▸ **Request**: Look through the records below and give the number of lines holding the string "parts", nothing more.

-- start Supplied records --

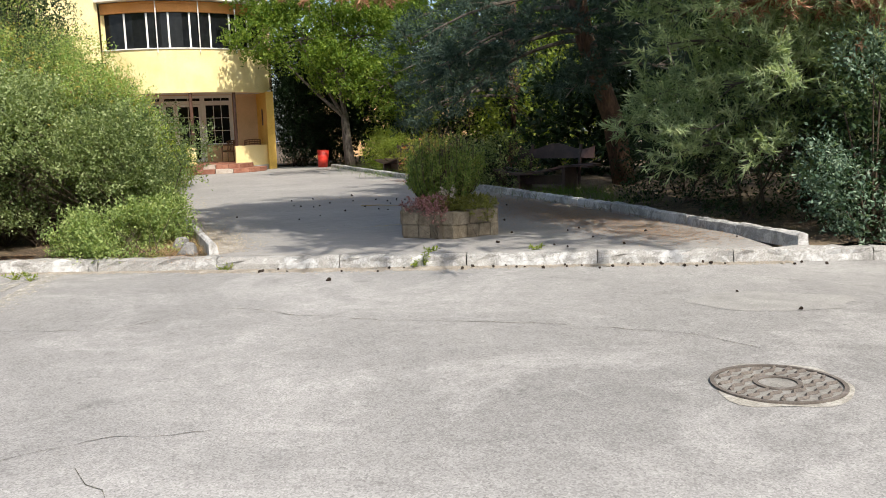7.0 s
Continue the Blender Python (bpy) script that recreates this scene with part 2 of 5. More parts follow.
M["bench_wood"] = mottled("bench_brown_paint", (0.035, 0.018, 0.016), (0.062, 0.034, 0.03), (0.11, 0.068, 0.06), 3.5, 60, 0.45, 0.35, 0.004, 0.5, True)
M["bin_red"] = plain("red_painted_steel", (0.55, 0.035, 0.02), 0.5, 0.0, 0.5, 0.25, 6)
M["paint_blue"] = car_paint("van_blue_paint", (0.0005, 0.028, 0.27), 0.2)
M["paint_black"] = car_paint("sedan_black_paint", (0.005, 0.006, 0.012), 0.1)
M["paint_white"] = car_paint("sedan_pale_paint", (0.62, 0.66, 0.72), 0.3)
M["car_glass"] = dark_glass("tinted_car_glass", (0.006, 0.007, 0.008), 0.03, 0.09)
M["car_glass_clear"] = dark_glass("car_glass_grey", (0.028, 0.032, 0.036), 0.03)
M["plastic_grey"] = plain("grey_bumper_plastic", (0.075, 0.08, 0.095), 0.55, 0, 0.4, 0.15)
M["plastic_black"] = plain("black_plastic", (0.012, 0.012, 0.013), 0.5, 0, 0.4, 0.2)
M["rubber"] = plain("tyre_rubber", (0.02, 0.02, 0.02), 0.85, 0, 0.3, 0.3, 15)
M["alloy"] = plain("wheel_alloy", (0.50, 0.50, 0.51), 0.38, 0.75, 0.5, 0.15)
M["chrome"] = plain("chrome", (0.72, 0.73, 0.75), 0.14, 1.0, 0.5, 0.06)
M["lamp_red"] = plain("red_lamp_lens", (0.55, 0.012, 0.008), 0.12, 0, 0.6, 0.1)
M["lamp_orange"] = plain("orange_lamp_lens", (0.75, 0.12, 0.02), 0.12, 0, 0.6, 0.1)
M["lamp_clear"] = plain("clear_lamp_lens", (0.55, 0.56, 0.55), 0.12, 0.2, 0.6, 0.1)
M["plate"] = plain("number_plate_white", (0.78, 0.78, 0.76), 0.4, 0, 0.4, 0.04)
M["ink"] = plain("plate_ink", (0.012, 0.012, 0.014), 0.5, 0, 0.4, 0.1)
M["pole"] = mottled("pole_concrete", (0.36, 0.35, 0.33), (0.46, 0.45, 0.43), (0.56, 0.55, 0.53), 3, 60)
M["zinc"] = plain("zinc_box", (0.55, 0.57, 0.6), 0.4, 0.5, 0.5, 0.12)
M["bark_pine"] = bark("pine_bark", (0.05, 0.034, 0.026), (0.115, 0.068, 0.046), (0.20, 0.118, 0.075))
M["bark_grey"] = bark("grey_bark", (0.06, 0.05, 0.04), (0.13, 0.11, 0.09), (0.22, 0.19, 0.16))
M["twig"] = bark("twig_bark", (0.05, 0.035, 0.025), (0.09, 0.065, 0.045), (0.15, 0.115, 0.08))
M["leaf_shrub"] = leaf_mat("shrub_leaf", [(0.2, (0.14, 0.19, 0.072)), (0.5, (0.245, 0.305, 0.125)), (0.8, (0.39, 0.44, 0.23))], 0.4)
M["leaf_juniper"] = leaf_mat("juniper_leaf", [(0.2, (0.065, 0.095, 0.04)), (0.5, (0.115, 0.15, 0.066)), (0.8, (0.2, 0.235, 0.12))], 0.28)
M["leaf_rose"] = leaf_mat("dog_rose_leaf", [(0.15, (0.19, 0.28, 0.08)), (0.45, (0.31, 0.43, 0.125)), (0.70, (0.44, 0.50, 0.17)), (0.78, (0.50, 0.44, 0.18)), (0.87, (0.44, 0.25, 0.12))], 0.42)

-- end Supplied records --
-- start Supplied records --

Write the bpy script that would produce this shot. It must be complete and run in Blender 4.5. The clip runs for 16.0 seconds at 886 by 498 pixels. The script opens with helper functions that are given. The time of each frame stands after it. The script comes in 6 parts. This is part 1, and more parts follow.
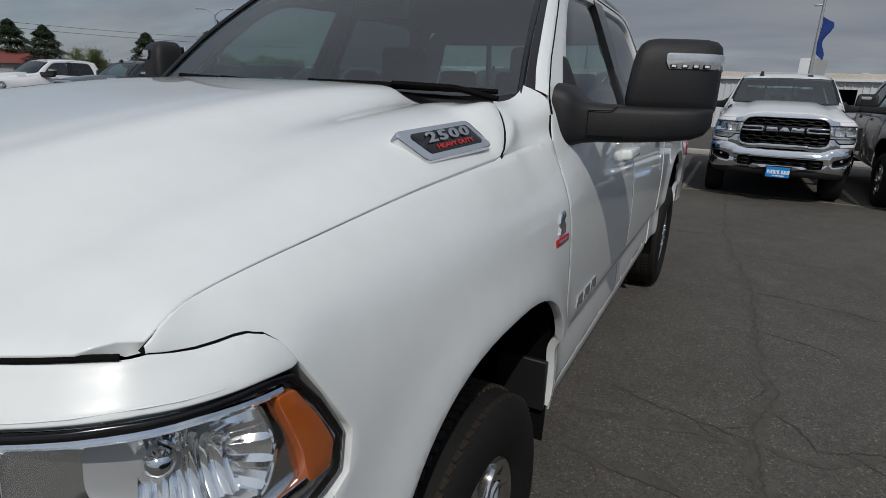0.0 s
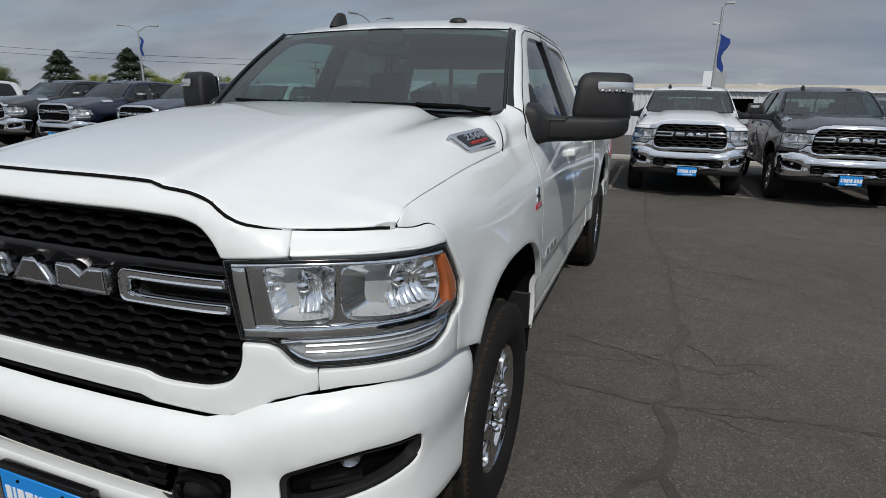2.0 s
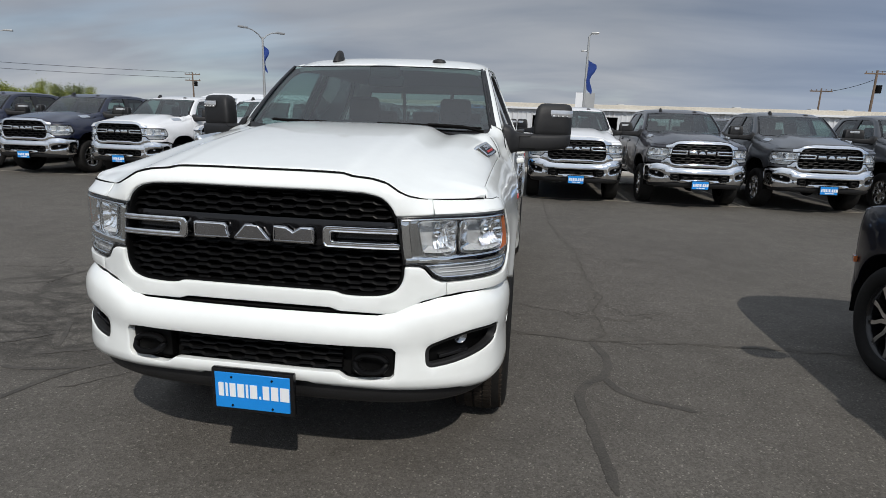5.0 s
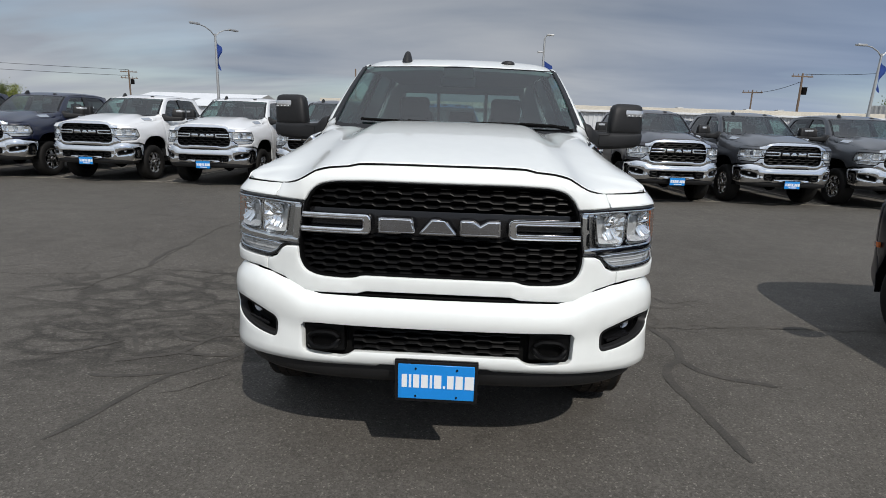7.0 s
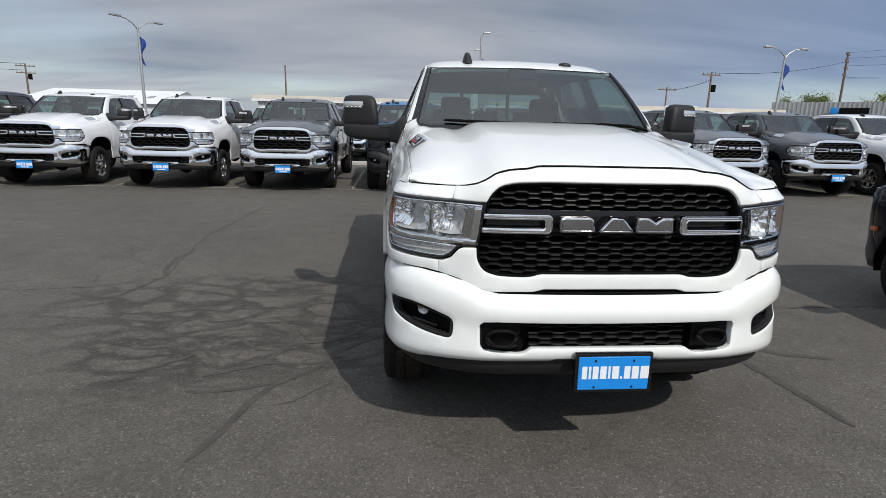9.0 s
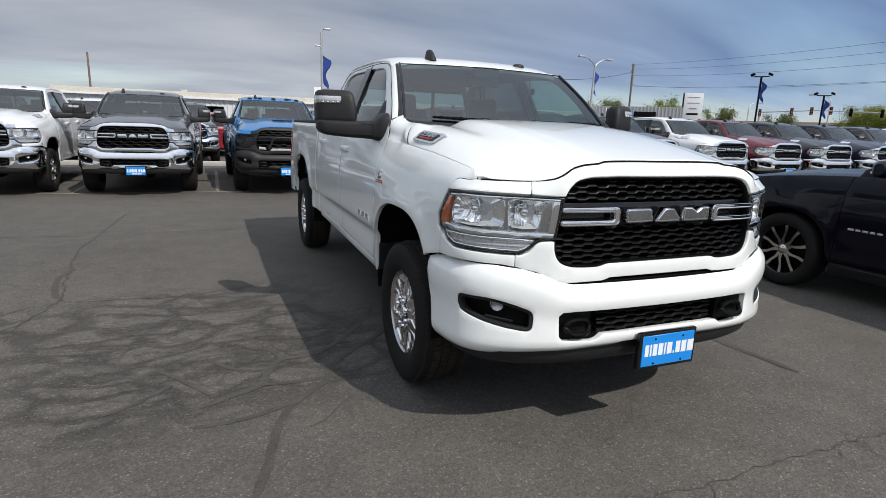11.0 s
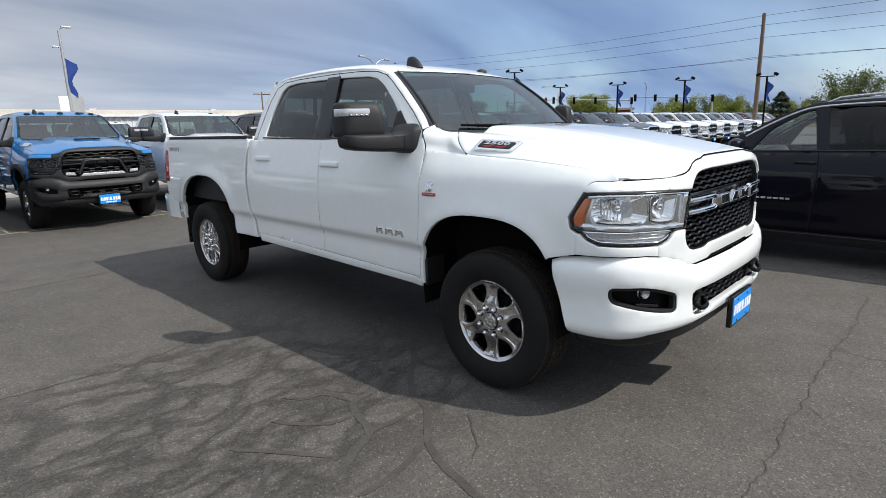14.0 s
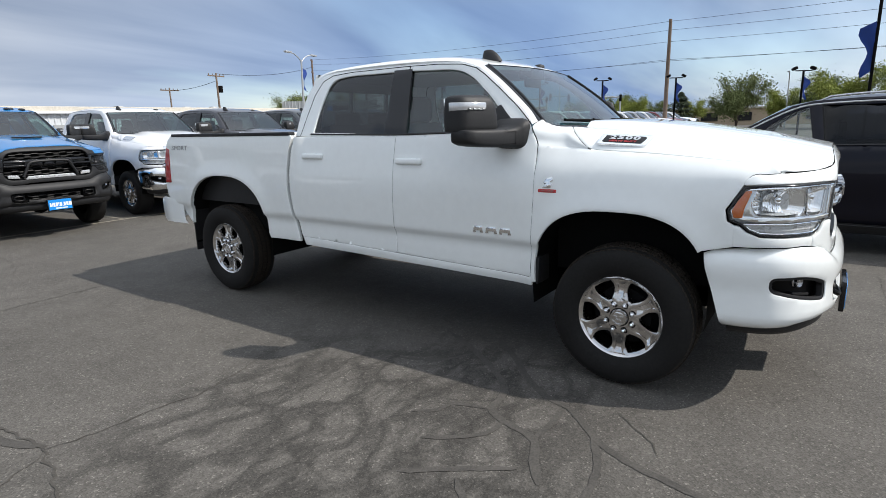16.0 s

-- end Supplied records --

▸ **Answer to this problem**: 2